As a wedding gift I presented a 200-page newly acquired novella which fascinated me to my 'English' sister.
And then I discovered that my sister got too busy adjusting to her new home, but my newly-acquired brother-in-law Doctor devoured it in 2 nights and thanked me for the book. Apparently, the way he relaxes after a busy day was to curl up with a good English novel before dropping to sleep.
That was the start of an 'unnatural' friendship between 'natural' adversaries (the salah and the raja).
That is 33 years ago.
The other day, my 'raja' brother-in-law, elevated to the august 'elected' post of President IMA (Tamilnadu) a year ago wrote a gracious Foreword to my latest offering (see the blogpost: 'Foreword' of Saturday, July 31st).

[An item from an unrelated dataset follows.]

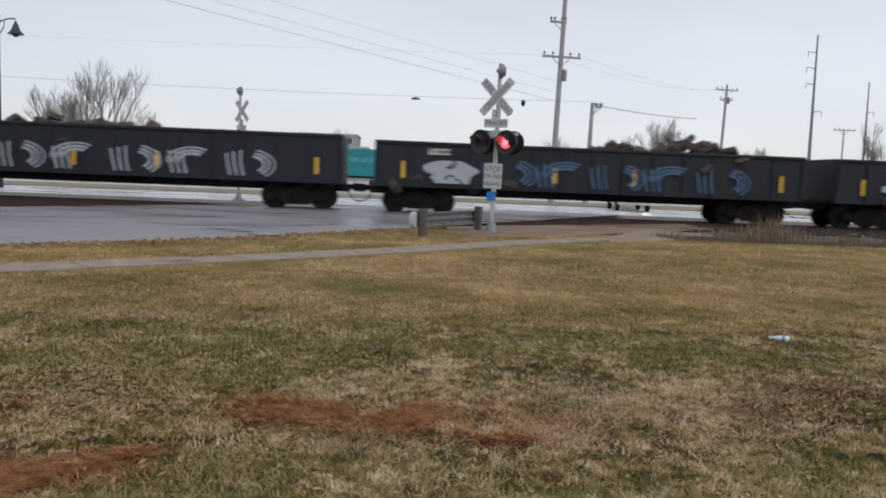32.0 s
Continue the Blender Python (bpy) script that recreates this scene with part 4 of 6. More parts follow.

I am re-reading that 33-year-old book now. It is titled: "The House that Nino Built". Its Italian author's name sounds quite Indian: 'Giovanni Guareschi'. I first happened to read his 'The Little World of Don Camillo' followed by 'Don Camillo and the Devil'; and then this chatty 30-Chapter Personal Essay-filled
'House that Nino Built'.
That sort of gels: The other day, I gifted my booklet to a young e-friend of mine sitting in Israel who never saw me (except through the eyes of our mutual friend Aniket). And I happened to write the following senti-inscription:
"For the Personal Essay that Bridges the Unknown and the Unseen".
Nino's book has this piece of dialogue:
Margherita (Nino's wife):
"Children shouldn't ever read what their fathers have written. If it were a textbook of chemistry, physics or some other science, that would be different. But fiction is to be ruled out, absolutely. Above all fiction like yours, because nobody can be sure when you're serious and when you are joking, when you are sticking to the truth and when you have made up the whole story. There's no telling how he may interpret it.'
gps: My son never reads my gul-blogs (even when I tell him he figures in it)!!!!